Gilbert is intrigued by the way the term “closure” has gained such weight in discussions of grief. Originally a business term, “closure” was, as she understands it, first applied to grief and loss in the 1980s. “It goes back, I think, to Elisabeth Kübler-Ross and the stages she attributed to people who are coming to terms with their own death,” Gilbert said, “and those stages are not as neat as they seem.” She pointed out that, for the dying person, the final stage of acceptance is followed by death. “It’s over for the person who died. But for the person who’s left grieving, there is no end. You just go on being the survivor.”

People are unwilling to acknowledge that they will, to one degree or another, move back and forth through the various stages of grief for the rest of their lives. “We just don’t want to think about that dark thing.” Gilbert called the concept of closure “the mistaken idea that you’ll get through it.
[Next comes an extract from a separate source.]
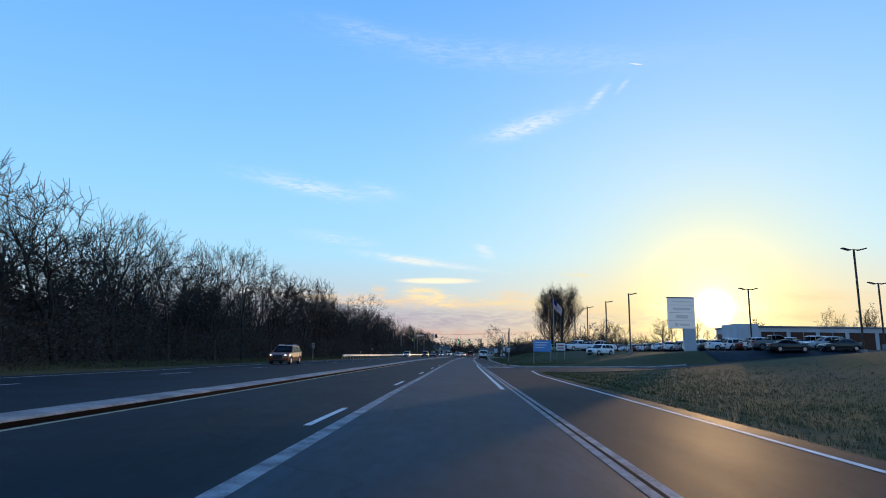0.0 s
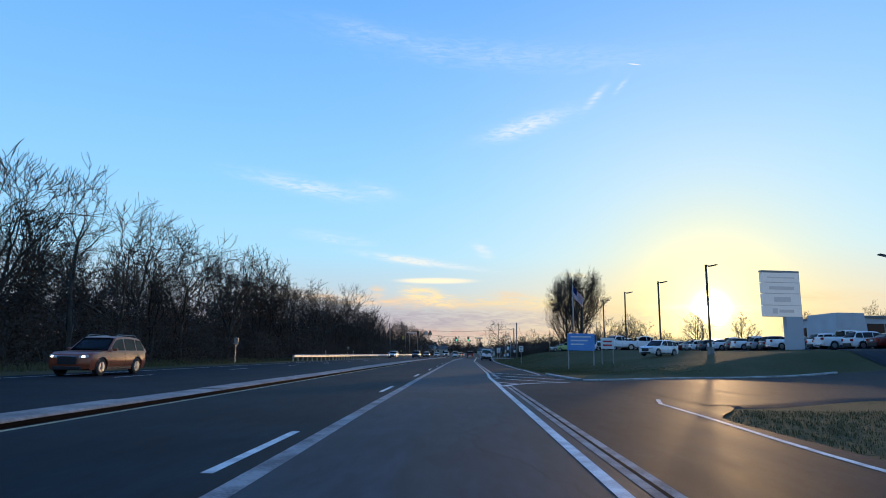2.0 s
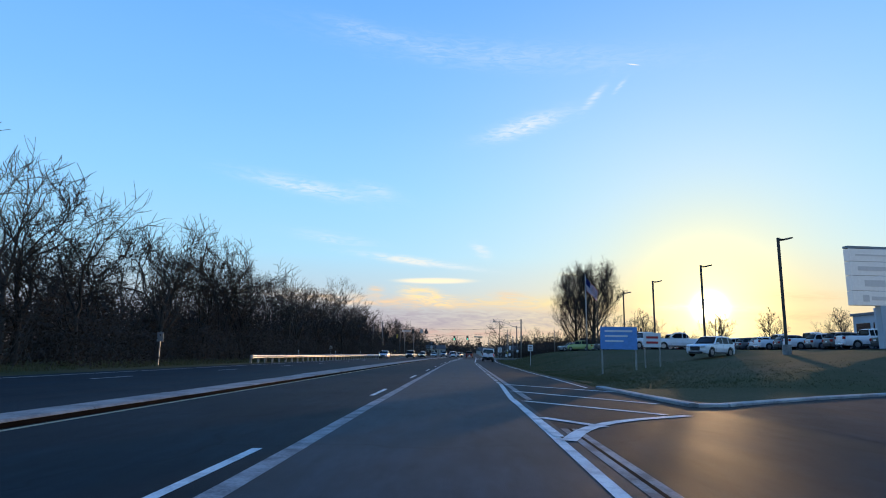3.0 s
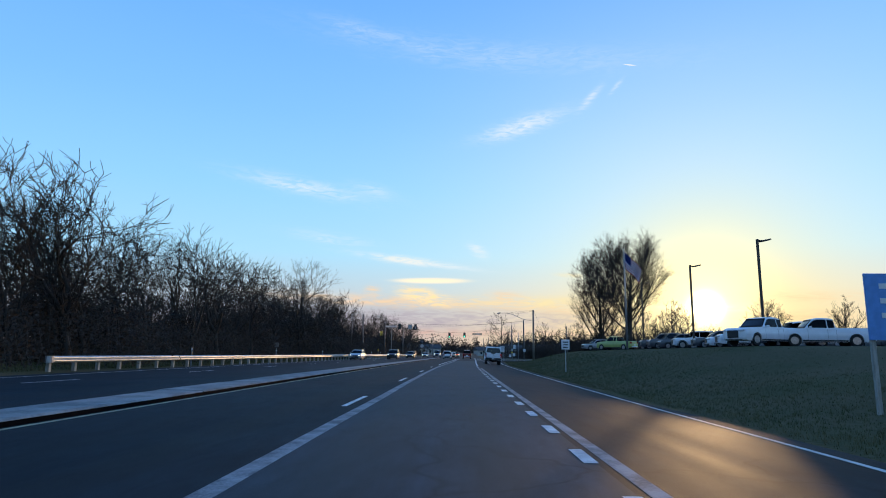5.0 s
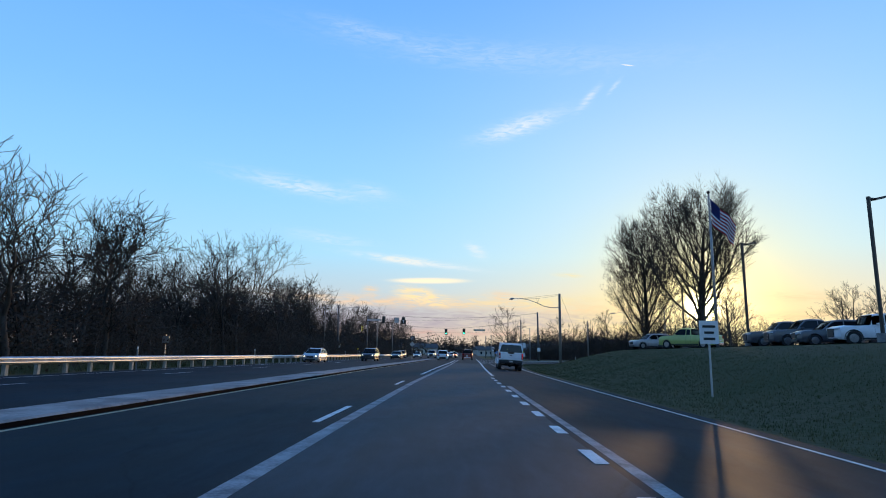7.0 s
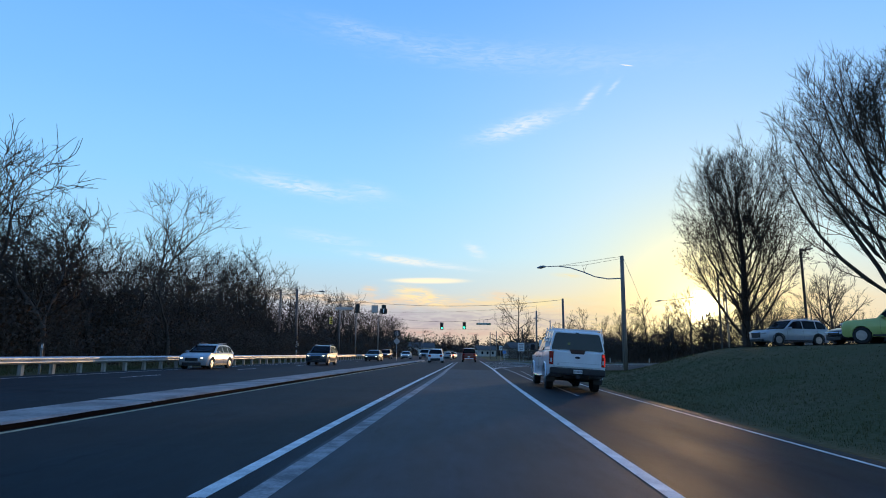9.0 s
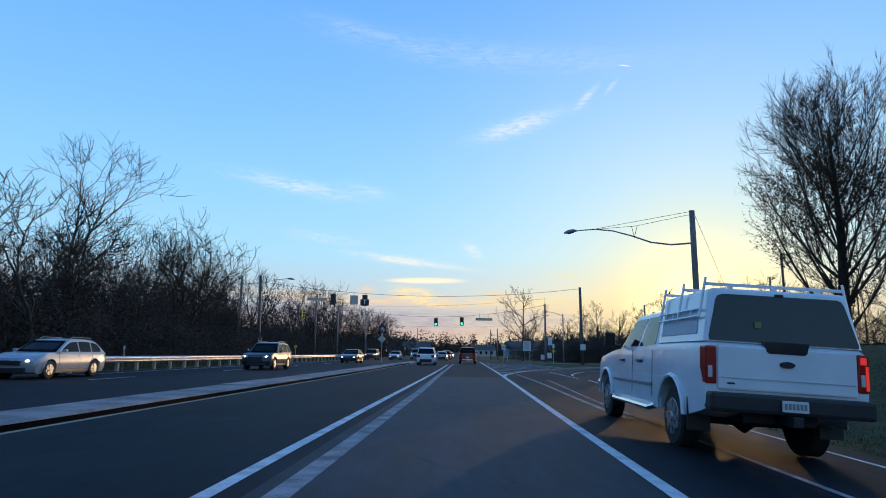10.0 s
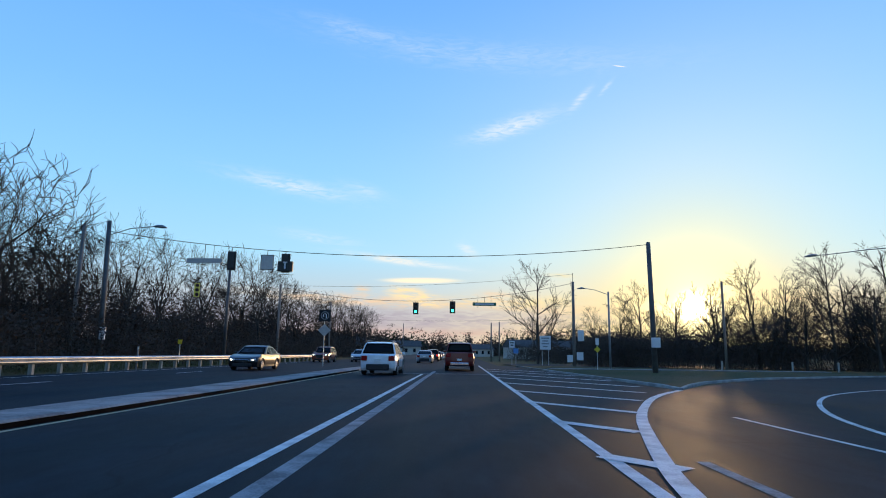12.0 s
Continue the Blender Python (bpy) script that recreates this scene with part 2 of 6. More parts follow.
ASPHALT = asphalt_material("asphalt", 0.018, 0.011, 0.07)
ASPHALT_WORN = asphalt_material("asphalt_worn_grey", 0.033, 0.022, 0.18, (0.62, 1, 1.28))
ASPHALT_OLD = asphalt_material("asphalt_old", 0.024, 0.017, 0.05)
PAINT = material("road_paint_white", (0.72, 0.72, 0.7), 0.7, 0, (0.4, 0.4, 0.4), 3, 45, bump=0.3)
PAINT_WORN = material("road_paint_worn", (0.3, 0.3, 0.3), 0.8, 0, (0.1, 0.1, 0.105), 2.5, 30, bump=0.3)
PAINT_YELLOW = material("road_paint_yellow", (0.5, 0.44, 0.27), 0.75, 0, (0.28, 0.25, 0.17), 3, 45, bump=0.3)
KERB = material("pale_kerb_concrete", (0.42, 0.41, 0.39), 0.9, 0, (0.22, 0.21, 0.2), 1.2, 20, bump=0.4)
# one black for the tar crack seal and the shade painted on the kerb
TAR_SHADE = material("black_tar_kerb_shade", (0.005, 0.005, 0.006), 0.9, vary=0.4, scale=3, grain=60, bump=0.4, spec=0.03)
CONCRETE = material("concrete", (0.3, 0.29, 0.27), 0.92, 0, (0.15, 0.145, 0.14), 1.1, 14, bump=0.5)
GRASS = material("grass_ground", (0.062, 0.062, 0.024), 0.95, 0, (0.10, 0.08, 0.042), 0.12, 7, bump=0.9, spec=0.1, bump_size=0.06)
BLADE = material("grass_blade", (0.075, 0.08, 0.028), 0.9, 0, (0.14, 0.115, 0.055), 0.3, 9, spec=0.15)
BARK = material("bark", (0.085, 0.07, 0.058), 0.95, 0, (0.045, 0.038, 0.032), 3, 40, bump=0.8, spec=0.1, stretch=(1, 1, 0.3), random_shade=0.3)
BARK_PALE = material("bark_pale", (0.2, 0.17, 0.14), 0.95, 0, (0.09, 0.075, 0.06), 3, 40, bump=0.6, spec=0.1, stretch=(1, 1, 0.3))
DEADLEAF = material("dead_leaves", (0.1, 0.066, 0.047), 0.95, 0, (0.05, 0.037, 0.029), 0.4, 6, spec=0.1)
EVERGREEN = material("evergreen_needles", (0.03, 0.045, 0.02), 0.9, 0, (0.018, 0.028, 0.014), 0.6, 5, spec=0.15)
GALV = material("galvanised_steel", (0.55, 0.56, 0.57), 0.45, 0.55, (0.42, 0.43, 0.44), 2, 40, bump=0.05)
STEEL_DARK = material("dark_bronze_steel", (0.045, 0.04, 0.036), 0.5, 0.3, vary=0.3)
STEEL_GREY = material("grey_painted_steel", (0.3, 0.31, 0.32), 0.5, 0.4, vary=0.25)
POLE_GREY = material("weathered_steel_pole", (0.13, 0.13, 0.13), 0.6, 0.2, (0.08, 0.075, 0.07), 2, 30, bump=0.2)
WOODPOLE = material("weathered_pole_wood", (0.26, 0.23, 0.2), 0.9, 0, (0.15, 0.13, 0.115), 2, 30, bump=0.7, stretch=(3, 3, 0.3))
WOODPOST = material("grey_post_wood", (0.42, 0.39, 0.34), 0.9, 0, (0.26, 0.24, 0.2), 4, 40, bump=0.5, stretch=(3, 3, 0.5))
RUBBER = material("tyre_rubber", (0.02, 0.02, 0.02), 0.85, vary=0.3, bump=0.3)
PLASTIC = material("black_plastic", (0.022, 0.022, 0.024), 0.55, vary=0.2, grain=200, bump=0.1)
CHROME = material("chrome", (0.8, 0.8, 0.8), 0.12, 1.0, vary=0.1)
ALLOY = material("alloy_wheel", (0.5, 0.5, 0.51), 0.3, 0.9, vary=0.2)
GLASS = material("tinted_car_glass", (0.012, 0.014, 0.016), 0.05, 0.0, vary=0.1, spec=0.3)
SMOKED = material("smoked_hatch_glass", (0.025, 0.028, 0.032), 0.12, 0.0, vary=0.2, scale=1.5, spec=0.5)
LAMP_RED = material("red_lens", (0.35, 0.012, 0.01), 0.2, vary=0.2)
LAMP_RED_LIT = material("red_lens_lit", (0.8, 0.03, 0.02), 0.2, vary=0.1, emit=0.5, emit_colour=(1, 0.05, 0.04))
BADGE = material("badge_blue", (0.006, 0.008, 0.025), 0.4, vary=0.1)
STICKER = material("faded_sticker", (0.24, 0.25, 0.08), 0.6, vary=0.2)
LAMP_WHITE = material("clear_lens", (0.6, 0.6, 0.62), 0.12, vary=0.1)
HEAD_LIT = material("headlamp_lit", (0.9, 0.85, 0.7), 0.2, vary=0.05, emit=6.0, emit_colour=(1, 0.9, 0.62))
GREEN_LIT = material("signal_green_lit", (0.1, 0.8, 0.5), 0.3, vary=0.05, emit=4.0, emit_colour=(0.05, 1.0, 0.55))
SIGN_WHITE = material("sign_white_sheeting", (0.75, 0.76, 0.76), 0.5, vary=0.08)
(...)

We just pretend that grief has an end.”

The place where she finds this desire for closure most intense—and perhaps most misguided—is in the insistence on the survivors of murder victims that the execution of the killer will bring about some sort of end to their suffering. “It’s grotesque,” she said. “What kind of closure did the survivors of the victims of the Oklahoma City bombing get when they watched Timothy McVeigh executed? They got to see a man executed, but they don’t get to see their loved ones come back. The first day after someone’s death is the first day of forever.”
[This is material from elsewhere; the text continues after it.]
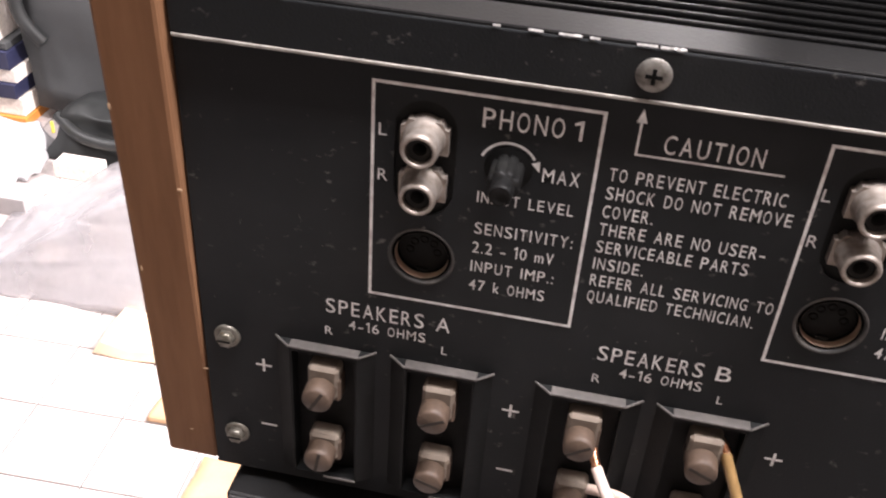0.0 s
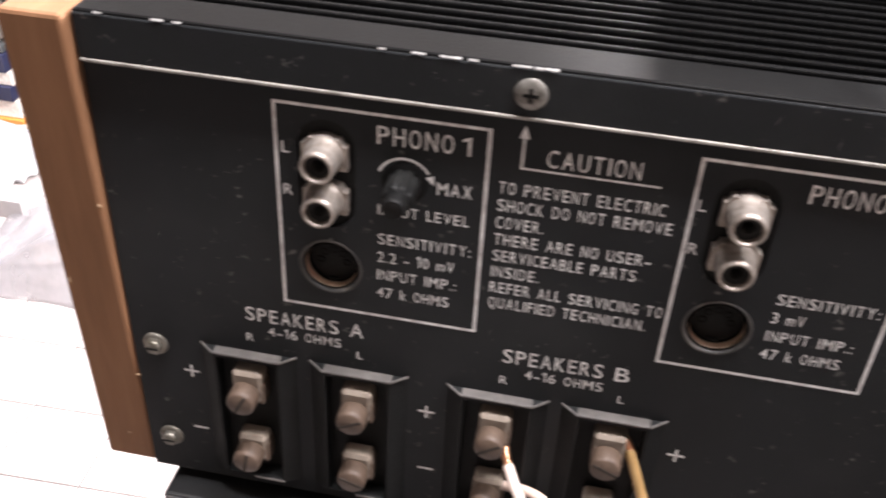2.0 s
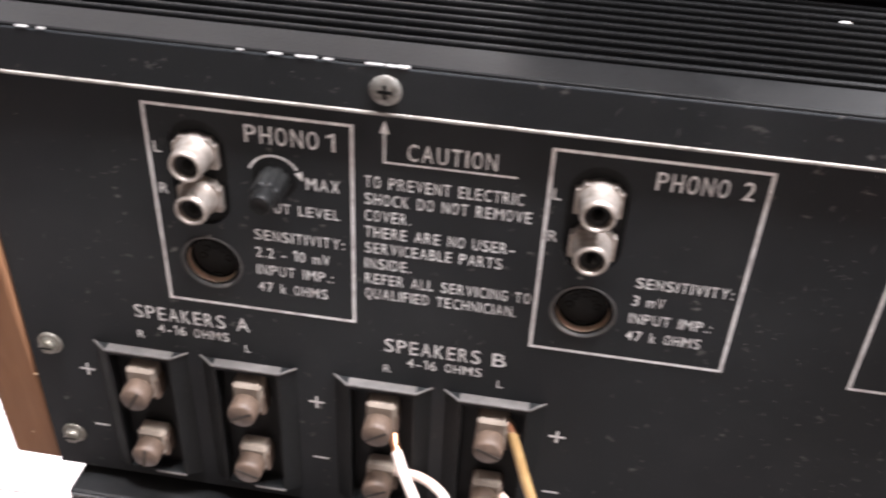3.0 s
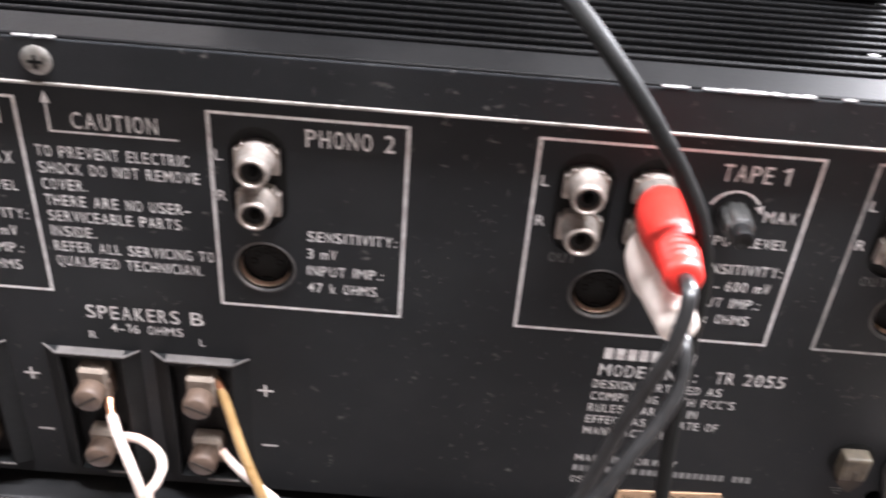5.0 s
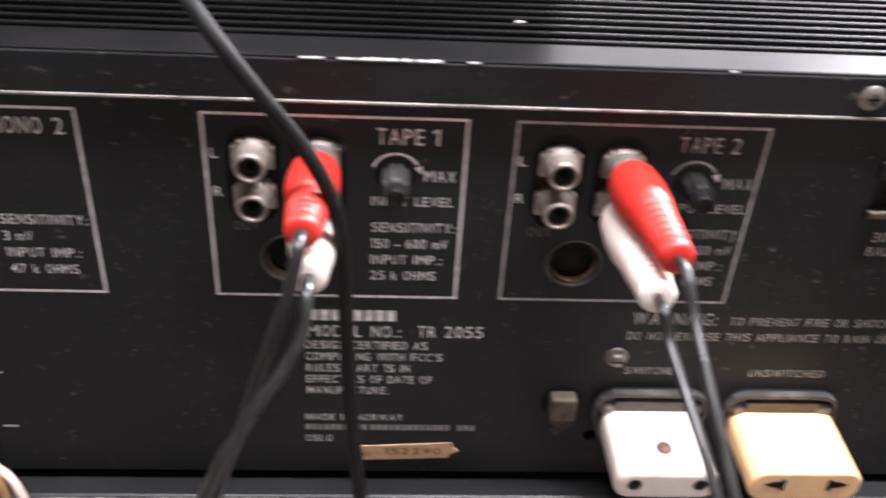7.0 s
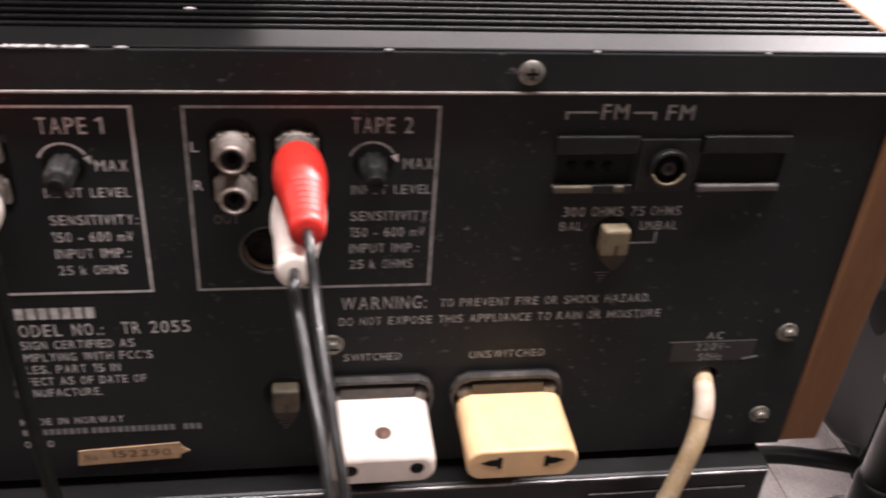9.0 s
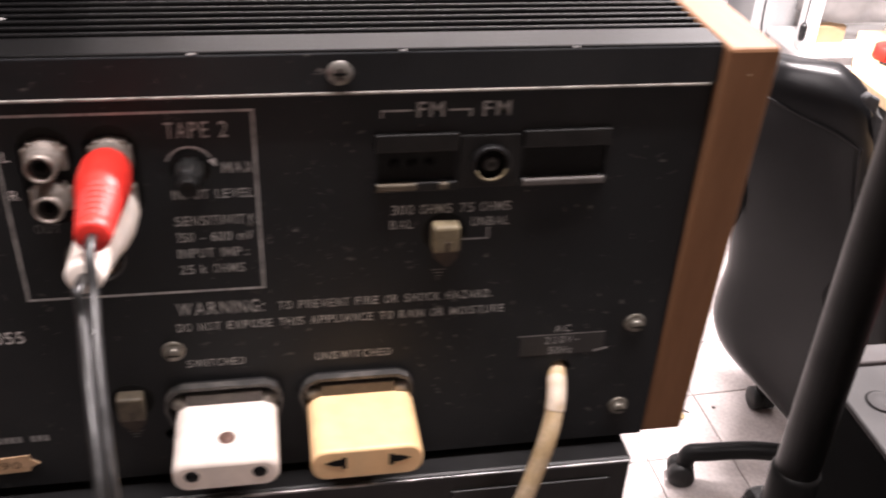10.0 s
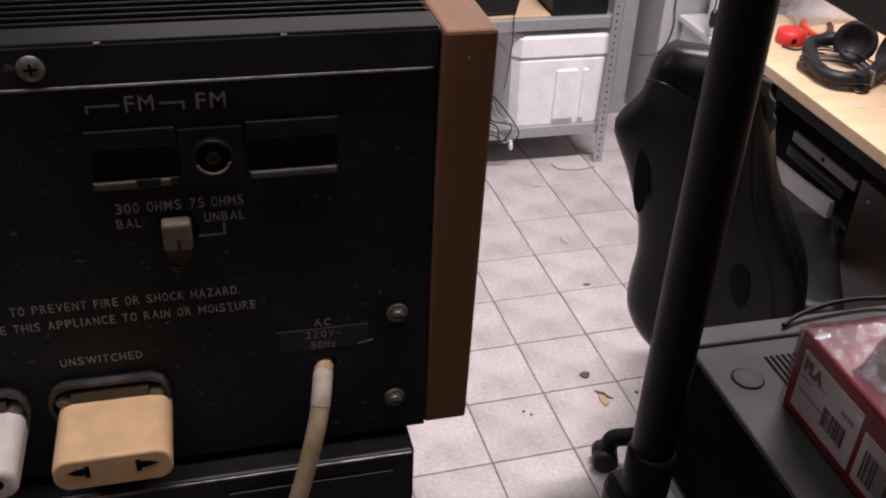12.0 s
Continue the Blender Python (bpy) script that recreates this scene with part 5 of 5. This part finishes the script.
part("tub", cool_part(1.366, 1.712, 2.622, 2.88, 0.148, 0.395, 0.024, 0.010), FOAM, cool)
part("lid", cool_part(1.364, 1.718, 2.618, 2.884, 0.398, 0.475, 0.026, 0.003), FOAM, cool)
part("grip", box((1.520, 2.6145, 0.17), (1.596, 2.630, 0.350), 0.004), FOAM, cool, "raised grip panel")
part("grip", box((1.616, 2.6145, 0.17), (1.634, 2.630, 0.350), 0.004), FOAM, cool, "raised grip rib")
DEVICE = surface("dark_device_case", (0.008, 0.008, 0.008), 0.45, scale=20, spec=0.3)
solid("boxed_device", box((1.486, 2.63, 0.5335), (1.68, 2.9, 0.66), 0.004), DEVICE, "black electronic device on the shelf", "device")

# desk
DESK = wood("pale_beech_board", (0.53, 0.36, 0.21), (0.66, 0.48, 0.31), 3.0, (1.0, 8.0, 1.0), 0.35)
desk = thing("desk", (2.1, 1.5, 0.0), "pale wooden desk with black drawers under it", "desk")
bm = bmesh.new()
lower_rim, upper_rim = [[bm.verts.new((x, y, z)) for x, y in ((1.664, 0.55), (2.55, 0.55), (2.55, 1.98), (1.83, 1.98), (1.664, 1.72))] for z in (0.722, 0.75)]
bm.faces.new(list(reversed(lower_rim)))
bm.faces.new(upper_rim)
for k in range(5):
    bm.faces.new((lower_rim[k], lower_rim[(k + 1) % 5], upper_rim[(k + 1) % 5], upper_rim[k]))
bmesh.ops.bevel(bm, geom=bm.edges[:], offset=0.002, segments=2, affect="EDGES", profile=0.5)
part("desk_top", bm, DESK, desk)
part("desk_side", box((1.75, 0.60, 0.0), (1.77, 1.15, 0.7215)), wood("dark_brown_board", (0.05, 0.026, 0.015), (0.10, 0.052, 0.03), 4.0, (1, 6, 1)), desk)
for x, y in ((1.86, 1.93), (2.5, 0.62), (2.5, 1.93)):
    part("leg", box((x - 0.02, y - 0.02, 0), (x + 0.02, y + 0.02, 0.7215), 0.002), POLE, desk)


part("desk_back", box((1.845, 1.895, 0.02), (2.47, 1.908, 0.7215), 0.001), wood("dark_stained_board", (0.016, 0.009, 0.006), (0.034, 0.02, 0.014), 4.0, (1, 6, 1)), desk)
part("desk_rail", box((1.72, 0.66, 0.655), (1.735, 1.68, 0.7215), 0.001), POLE, desk)
GREYMETAL = surface("grey_drawer_metal", (0.10, 0.10, 0.10), 0.5, metal=0.2, spot=(0.07, 0.07, 0.07), scale=30, amount=0.5)
PALEGREY = surface("pale_grey_plastic", (0.34, 0.32, 0.33), 0.5, spot=(0.28, 0.26, 0.27), scale=30, amount=0.4)
under = thing("printer", (1.95, 1.45, 0.0), "black office printer with a pale grey front strip, under the desk", "printer")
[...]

Gilbert believes the study of literature is necessary to understand death “because poets and writers are the ones who refuse to believe that there’s any kind of control over death, and they are not embarrassed by that lack of control.”

She pointed out that, for the modernists, “sex was the thing that was not to be discussed. It was embarrassing and somehow dirty, and it had to be repressed.” That is, she said, the way we now treat death. But the great modernist poets—D.H. Lawrence, James Joyce, T.S. Eliot—“refused to repress sex.”

“Death is the new sex,” Gilbert confidently proclaimed. “It’s what poets and writers refuse to repress. We need them to help us loosen up.”